The European Parliament has backed out on an amendment to its laws designed to protect citizens' freedom in the online world.
Amendment 138, which had been adopted twice by an 88 per cent majority in the plenary assembly, was turned into a toothless wonder after pressure from member states.
The amendment would have prevented governments from cutting off internet access without a court order, and will be replaced by a weak provision.
Human rights groups have said that the knifing of the amendment was designed to avoid a face-off with the EU Council, and get the Telecoms Reform Package approved and into law.
Jérémie Zimmermann, a spokesman for lobby group La Quadrature du Net, said that amendment 138 was dissolved "in haste" into "useless legalese and soft consensus".
The European Parliament hurried to get rid of safeguards for citizens' freedoms because it knew that, with the Lisbon treaty, both institutions will soon share the legislative power in the field of judicial affairs. This would make any attempts to change the amendment null and void, according to Zimmermann.
"The bad excuses we have heard these past few days to justify [abandoning] Amendment 138 will then be totally obsolete," he claimed.
Basically, the EU Parliament was not brave enough to stand against the Council to defend citizens' freedoms, Zimmermann said.
Meanwhile, in the US it is starting to look like the telcos will not get their way on net neutrality, despite all the money they have spent lobbying politicians to allow them to develop a two-tiered internet.

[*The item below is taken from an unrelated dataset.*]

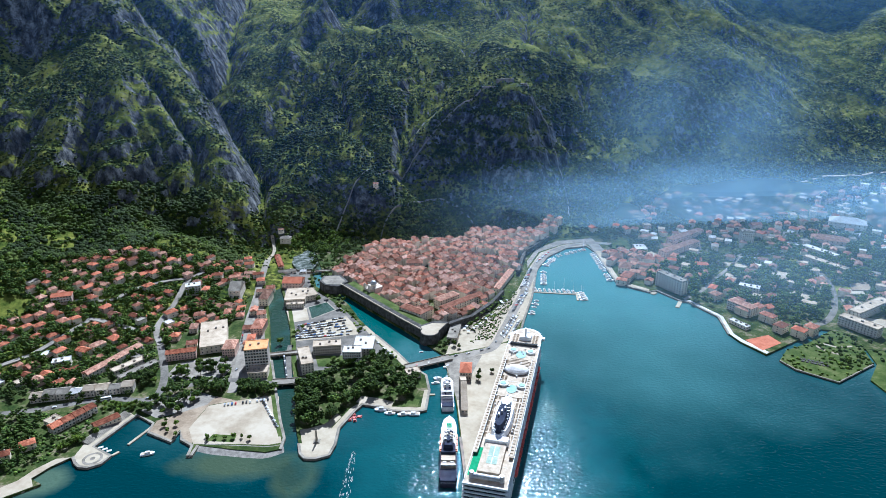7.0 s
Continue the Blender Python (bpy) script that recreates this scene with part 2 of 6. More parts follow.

According to The Washington Post, despite all that AT&T and other old line telecom and cable companies have spent pushing their cause, they are poised to lose a key vote to their younger technology counterparts.
The Federal Communications Commission (FCC) is tipped to vote in favour of rules to let the government oversee access to the internet.
This means that AT&T plus traditional public utilities commissions and large insurance companies will be joined at the table by internet technology companies.
The FCC vote will be on a proposal that would begin a months-long process to formulate rules on how internet service providers manage traffic on their networks while not blocking or unfairly slowing some content.